The English Major and the Engineering Student

Subject: The English Major and the Engineering Student
From: michael moore <mayhawk -at- HOTMAIL -dot- COM>
Date: Tue, 16 Feb 1999 08:57:23 PST

Here's my spin:

Just as engineering is a specialized skill, so is writing. You don't
want an English major designing your highways, or a history major
conducting an appendectomy on your sister. It is not always the best
idea to have an engineer doing documentation to be read by an end-user,
for instance. The English major is trained specifically to communicate
clearly and effectively, and to analyze issues that might not be caught
on to by some engineers.

I have been an officer in the U.S. Army Reserves for a little over two
years now, and an experience back at Advanced Camp in 95 relates to the
whole issue of literary study being remote from the so-called
"real-world." We were running platoon level tactics, and a female cadet
asked one of our TACS (tactical trainer, essentially) why whe was doing
these tactics if she wasn't ever going to be in a combat branch as an
officer. The TAC replied that tactics are just a vehicle for the
problem solving that every officer will have to do. They were, for the
purposes of that exercise, a test of thinking and analytical skill.

Literature was also a vehicle for me when I was in undergraduate school.
I graduated in 1990 with a degree in English literature. I have also
had a strong fascination for technology. Computers weren't what they
are today. Now, it seems as though computers are an end of themselves,
as though the advancements are made more for the sake of selling more
computers. Then, computers were regarded as a valuable tool for making
the work you had to accomplish easier and faster. I still regard them
as such. I don't learn new software tools for the sake of learning new
software tools. I am always looking for a better way to do something.

I never pursued technical writing to "punch a ticket" on my college
transcript. In fact, there were no technical writing programs at the
school from where I graduated. The concept of technical writing was a
little unknown to many of the employers with whom I interviewed soon
after my graduation in 1990.

The point I am making is that studying English, whether it is literature
or composition/communication trains a technical writer to perform his
primary specialty function: writing. Just as the engineering degree
trains the engineer to perform his primary specialty function: design
better stuff for technical writers to document. ;-)

Michael D. Moore

> I am a retired military technical writer who is currently working on a
> Ph.D.-in-English.

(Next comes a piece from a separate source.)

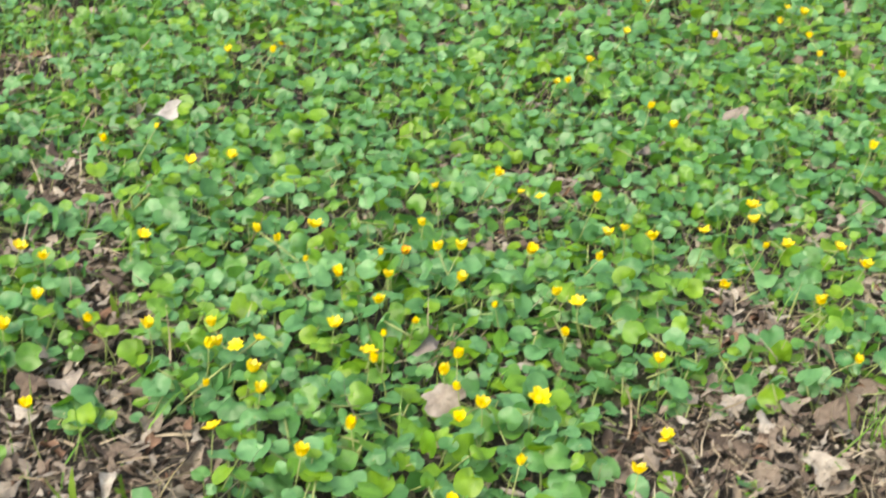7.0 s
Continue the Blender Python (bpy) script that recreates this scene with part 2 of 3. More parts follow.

Having worked as a technical writer in both military
> civilian environments (Engineering generally, as opposed to software
> documentation), I am wondering what it actually is that the English
> can offer the future technical writer, other than punching a ticket
> needs punched on his college transcript. Since those who teach
> writing at universities often have backgrounds in rhetoric,
> literature, critical theory, and cultural studies, what can these
> disciplines bring to the technical writer?
> If you have thoughts, or resources you would recommend I pursue in
> endeavor, please pass them this way.